Oracle is one of the Ice Lake fans, saying its new instances are up to 42% faster on HPC workloads than the prior-generation X7 Skylake-based instances. According to Taylor Newill, head of HPC at Oracle, Ice Lake offers the best performance available for several popular HPC applications, including video encoding, EDA, CFD (computational fluid dynamics), crash simulation, data science and ML inference. Better still for Oracle customers, the boost is free since the company is keeping its price for HPC-optimized bare metal instances at $0.075/core-hour. When asked why Oracle stuck with Intel instead of shifting to AMD's third-generation Epyc for its HPC bare metal servers, Newill said that after two months of benchmarking, it found Ice Lake beat Milan for almost all workloads. The only area where AMD's 64-core parts with integrated (using a separate in-package chiplet) memory and I/O controllers came out on top were a few workloads requiring significant data bandwidth like combustion simulation.

Oracle's HPC infrastructure uses a dedicated 100 GbE backend RDMA over converged Ethernet to connect up to 20,000 cores in a cluster. Newill says customers are migrating HPC workloads to OCI to exploit its high-performance RoCE-based cluster network with sub-10 microsecond intra-node latency under most conditions. He notes that eliminating networking as a bottleneck allows HPC users to scale performance by distributing the load across thousands of machines using infrastructure that would be extremely expensive to reproduce in a private data center.

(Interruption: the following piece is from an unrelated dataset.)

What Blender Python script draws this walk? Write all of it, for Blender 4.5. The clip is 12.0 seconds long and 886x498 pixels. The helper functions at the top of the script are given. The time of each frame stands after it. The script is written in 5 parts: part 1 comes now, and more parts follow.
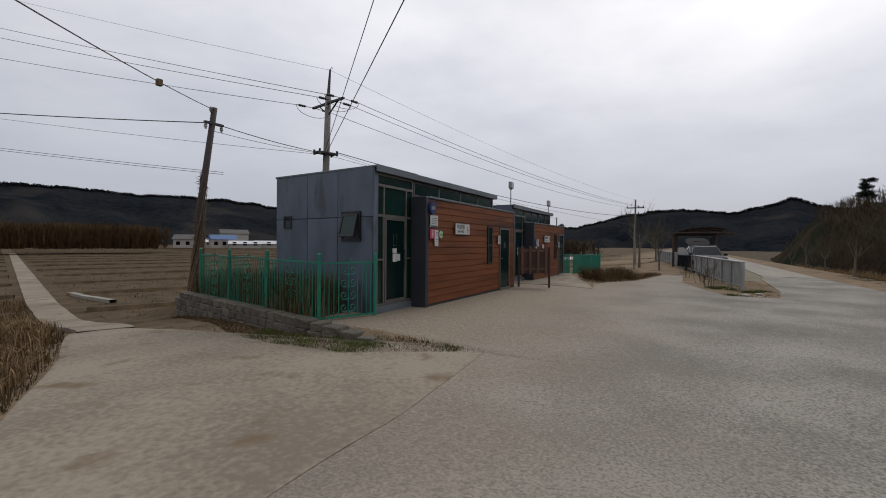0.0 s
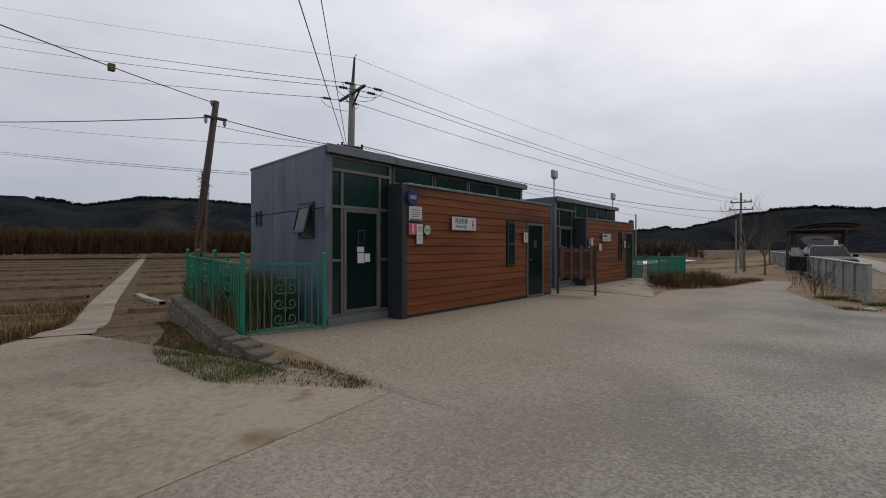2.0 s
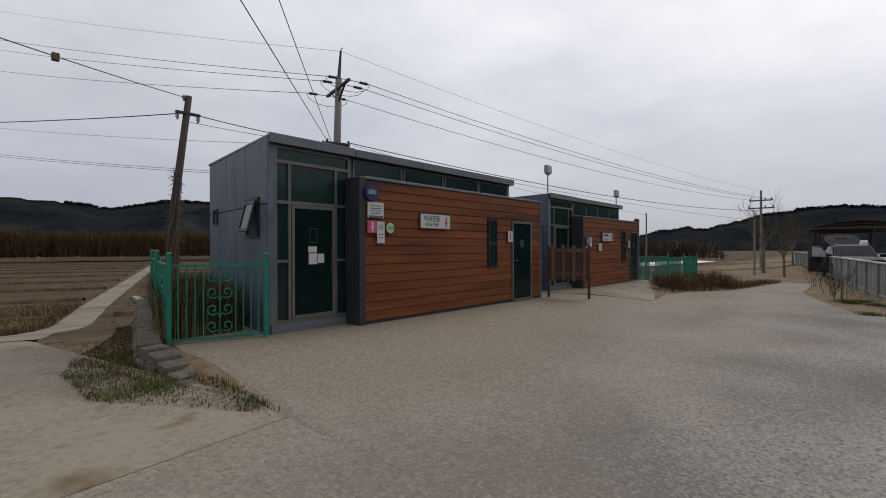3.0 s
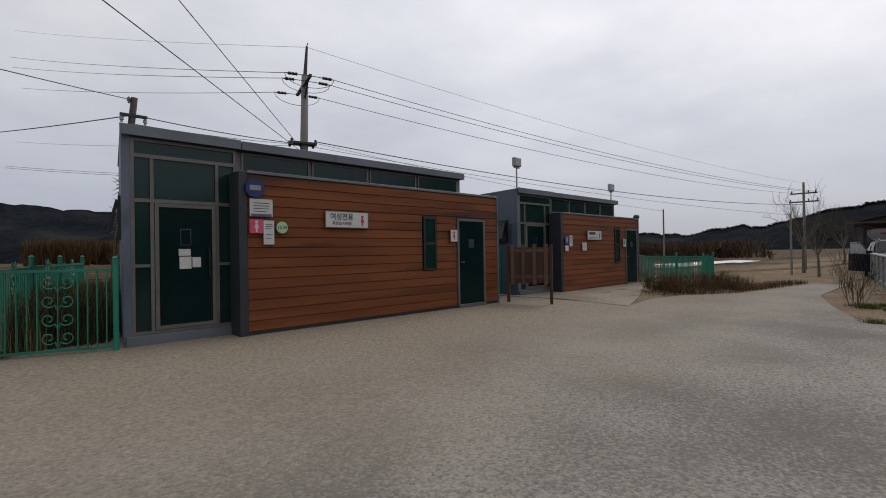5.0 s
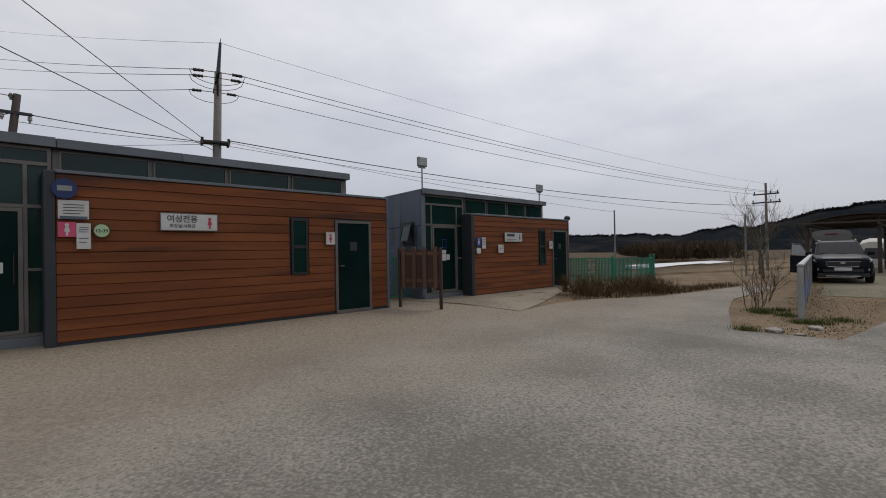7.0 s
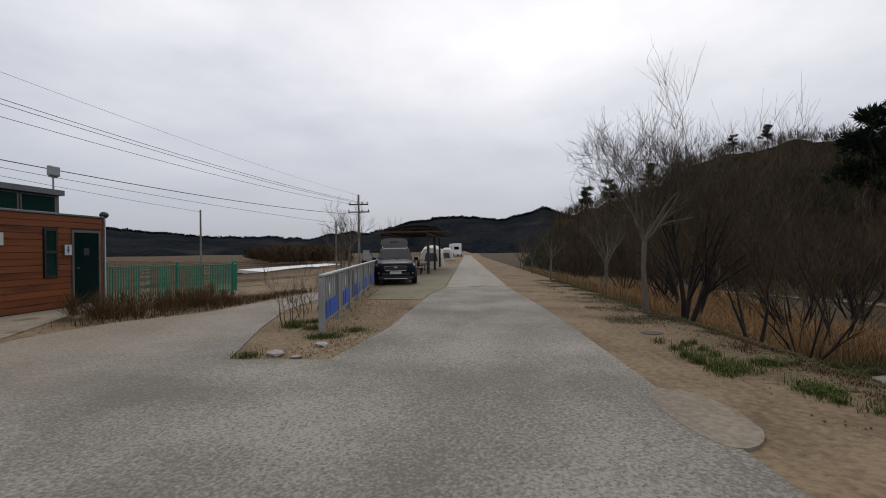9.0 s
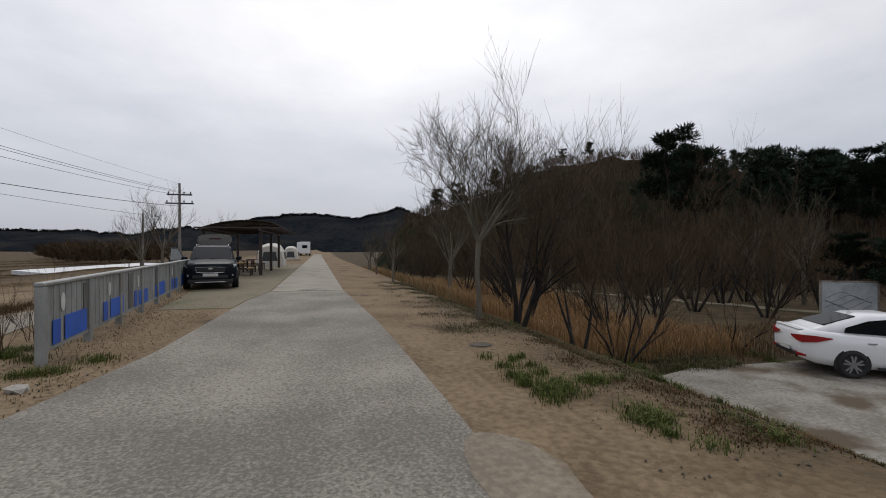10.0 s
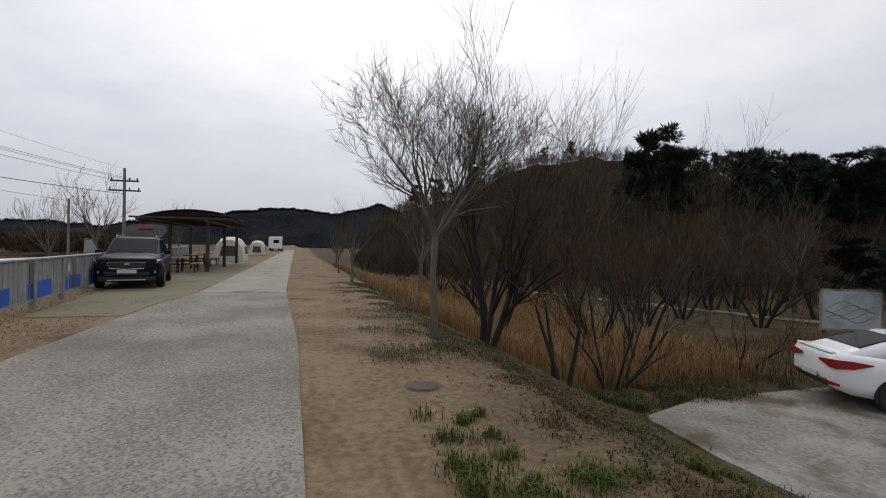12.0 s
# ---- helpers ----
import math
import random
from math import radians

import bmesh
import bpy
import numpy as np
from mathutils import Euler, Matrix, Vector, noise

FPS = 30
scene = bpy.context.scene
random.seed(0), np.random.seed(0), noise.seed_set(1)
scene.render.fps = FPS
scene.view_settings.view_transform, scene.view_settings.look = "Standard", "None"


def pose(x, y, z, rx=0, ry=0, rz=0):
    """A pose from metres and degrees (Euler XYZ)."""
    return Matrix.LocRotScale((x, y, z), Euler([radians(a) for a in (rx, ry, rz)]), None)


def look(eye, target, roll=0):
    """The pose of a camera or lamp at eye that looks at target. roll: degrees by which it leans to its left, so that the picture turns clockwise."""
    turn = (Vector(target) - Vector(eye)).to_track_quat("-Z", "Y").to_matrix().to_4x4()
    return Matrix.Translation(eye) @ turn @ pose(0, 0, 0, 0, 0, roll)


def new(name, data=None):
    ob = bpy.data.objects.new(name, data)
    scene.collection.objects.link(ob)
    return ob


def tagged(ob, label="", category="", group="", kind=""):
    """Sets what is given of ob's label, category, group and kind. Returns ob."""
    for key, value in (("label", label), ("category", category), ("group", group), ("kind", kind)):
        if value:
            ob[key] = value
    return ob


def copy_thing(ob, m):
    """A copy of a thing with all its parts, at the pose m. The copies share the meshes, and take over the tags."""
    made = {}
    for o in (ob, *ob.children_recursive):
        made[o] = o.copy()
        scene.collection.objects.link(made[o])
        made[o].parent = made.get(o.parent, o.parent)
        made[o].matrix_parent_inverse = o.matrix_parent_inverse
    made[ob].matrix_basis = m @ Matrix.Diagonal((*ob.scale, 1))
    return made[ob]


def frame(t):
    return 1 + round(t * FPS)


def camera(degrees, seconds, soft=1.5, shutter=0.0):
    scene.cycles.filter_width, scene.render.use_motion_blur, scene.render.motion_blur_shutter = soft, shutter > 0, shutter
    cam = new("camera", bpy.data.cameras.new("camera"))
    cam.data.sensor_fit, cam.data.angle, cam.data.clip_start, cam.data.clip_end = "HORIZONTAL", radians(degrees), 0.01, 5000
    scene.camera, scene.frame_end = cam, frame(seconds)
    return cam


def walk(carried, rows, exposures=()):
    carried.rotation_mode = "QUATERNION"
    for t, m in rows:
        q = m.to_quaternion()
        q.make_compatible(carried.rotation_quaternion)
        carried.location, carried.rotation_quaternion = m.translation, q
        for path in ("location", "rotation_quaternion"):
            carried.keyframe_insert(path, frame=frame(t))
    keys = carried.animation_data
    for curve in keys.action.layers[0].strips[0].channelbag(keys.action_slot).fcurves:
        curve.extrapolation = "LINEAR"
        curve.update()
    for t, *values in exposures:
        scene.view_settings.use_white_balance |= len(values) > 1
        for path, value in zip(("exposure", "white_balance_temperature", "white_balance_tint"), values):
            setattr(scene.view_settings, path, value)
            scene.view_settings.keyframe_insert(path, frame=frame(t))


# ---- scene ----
cam = camera(86.0, 12.0, 1.0)
PATH = [
    (0, (11.420, 10.021, 1.714), (13.194, 10.945, 1.691), 0.47),
    (0.5, (12.276, 9.738, 1.687), (14.030, 10.698, 1.664), 0.42),
    (1, (13.121, 9.500, 1.649), (14.799, 10.587, 1.631), 0.48),
    (1.5, (13.900, 9.323, 1.621), (15.543, 10.464, 1.606), 0.19),
    (2, (14.596, 9.204, 1.598), (16.153, 10.460, 1.588), 0.04),
    (2.5, (15.251, 9.069, 1.576), (16.790, 10.346, 1.570), 0.00),
    (4.5, (17.826, 8.377, 1.488), (19.198, 9.833, 1.501), -0.73),
    (5, (18.405, 7.909, 1.478), (19.788, 9.354, 1.491), -0.97),
    (5.5, (18.920, 7.377, 1.483), (20.342, 8.784, 1.493), -1.28),
    (6, (19.458, 6.955, 1.477), (20.857, 8.384, 1.491), -0.52),
    (6.5, (20.025, 6.634, 1.476), (21.389, 8.097, 1.491), -0.92),
    (8.5, (22.587, 5.790, 1.600), (24.470, 6.464, 1.603), -1.20),
    (9, (23.448, 5.316, 1.592), (25.444, 5.440, 1.593), -0.73),
    (9.5, (24.298, 4.936, 1.582), (26.280, 4.664, 1.582), -0.60),
    (10, (24.988, 4.502, 1.599), (26.930, 4.025, 1.593), -0.04),
    (10.5, (25.633, 4.025, 1.594), (27.542, 3.427, 1.592), 0.09),
    (11, (26.171, 3.678, 1.602), (28.086, 3.101, 1.595), 0.75),
    (11.5, (26.686, 3.465, 1.575), (28.606, 2.906, 1.565), 0.83),
    (12, (27.275, 3.328, 1.571), (29.196, 2.772, 1.558), 1.07),
]
walk(cam, [(t, look(eye, target, roll)) for t, eye, target, roll in PATH], [(0.0, -0.09, 6420, 12), (8.3, -0.09, 6420, 12), (10.5, 0.0, 6420, 11), (12.0, 0.05, 6420, 11)])

# ---- light ----
SUN_EL, SUN_AZ = 45.0, 82.0
world = bpy.data.worlds.new("overcast_sky")
scene.world = world
world.use_nodes = True
wn, wl = world.node_tree.nodes, world.node_tree.links
wn.clear()


def wnode(kind, **values):
    n = wn.new(kind)
    for key, value in values.items():
        n.inputs[key].default_value = value
    return n


sky = wn.new("ShaderNodeTexSky")
sky.sky_type, sky.sun_disc = "NISHITA", False
sky.sun_elevation, sky.sun_rotation = radians(SUN_EL), radians(SUN_AZ)
sky.air_density, sky.dust_density = 1.0, 3.0
coord = wn.new("ShaderNodeTexCoord")
sep = wn.new("ShaderNodeSeparateXYZ")
wl.new(coord.outputs["Generated"], sep.inputs[0])
# a flat cloud deck: the way up is projected on a plane high above
den = wn.new("ShaderNodeMath"); den.operation = "ADD"; den.inputs[1].default_value = 0.16
wl.new(sep.outputs[2], den.inputs[0])
deck = wn.new("ShaderNodeCombineXYZ")
for i in (0, 1):
    div = wn.new("ShaderNodeMath"); div.operation = "DIVIDE"
    wl.new(sep.outputs[i], div.inputs[0]); wl.new(den.outputs[0], div.inputs[1])
    wl.new(div.outputs[0], deck.inputs[i])
cloud = wnode("ShaderNodeTexNoise", Scale=0.85, Detail=7.0, Roughness=0.55)
wl.new(deck.outputs[0], cloud.inputs["Vector"])
broad = wnode("ShaderNodeTexNoise", Scale=0.3, Detail=2.0)
wl.new(deck.outputs[0], broad.inputs["Vector"])
both = wn.new("ShaderNodeMath"); both.operation = "MULTIPLY_ADD"; both.inputs[1].default_value = 0.55
wl.new(cloud.outputs["Fac"], both.inputs[0])
half = wn.new("ShaderNodeMath"); half.operation = "MULTIPLY"; half.inputs[1].default_value = 0.45
wl.new(broad.outputs["Fac"], half.inputs[0]); wl.new(half.outputs[0], both.inputs[2])
ramp = wn.new("ShaderNodeValToRGB")
ramp.color_ramp.elements[0].position, ramp.color_ramp.elements[0].color = 0.36, (0.635, 0.66, 0.715, 1)
ramp.color_ramp.elements[1].position, ramp.color_ramp.elements[1].color = 0.60, (1.07, 1.065, 1.07, 1)
wl.new(both.outputs[0], ramp.inputs[0])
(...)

As Intel stressed during the unveiling, a design focus of Ice Lake was speeding up AI and HPC workloads. It claims the new chips deliver about 50% faster performance than an equivalent generation-2 part across a range of HPC workloads. AI inferencing and ML workloads see a similar 50% speedup due to improvements in the DLBoost instructions. Intel's benchmark comparisons for traditional workloads like server virtualization, container microservices, database analytics and Java code show similar inter-generational gains of 50-70%.

With the new hardware, Oracle is also taking a page from Google Cloud's custom machine sizes by introducing the ability to customize the size of bare metal instances to suit the workload, for example, an odd-sized number of cores with an arbitrary amount of memory. Indeed, Google, along with AWS, Azure, Alibaba, Baidu, IBM and every other significant cloud provider plus several major telecoms have joined Oracle in adopting the new Ice Lake CPUs.

My take

Intel's third-generation Xeon is a worthy successor by providing a decent performance boost over the prior generation, security and acceleration features designed for today's cloud-based workloads and the balanced performance and broad application support Intel used to displace proprietary RISC processors as the server standard. With Ice Lake, Intel addresses many shortcomings that attracted cloud operators, online service providers and HPC users to AMD, NVIDIA GPUs and FPGAs and its technical briefing illustrates that the company is intent on presenting use cases and benchmarks that highlight its superiority for deep learning, ML, HPC and database workloads.

Ice Lake lags AMD Milan and Arm (AWS Graviton2 and Ampere Altra) in core count, primarily due to Intel still being stuck on a 10nm process node versus the TSMC 7nm technology used by its competitors. Nevertheless, it makes up for it with a host of workload-specific acceleration and security features while staying within a similar power budget. The resulting competition provides a broad range of processing options when building cloud, edge or carrier network infrastructure, but requires technically sophisticated due diligence to assess the best price-performance fit for each need. As Oracle demonstrated, there are many application categories where Intel remains the performance champ, but server and cloud buyers can no longer assume that Intel Inside is the best option.

While Ice Lake doesn't unequivocally vanquish the competition, its architectural additions keep Intel from sliding into irrelevance and buy time for Gelsinger to clean up Intel's manufacturing mess. Given Gelsinger's background, he well understands that making up for substandard process technology through clever design tricks isn't a sustainable strategy.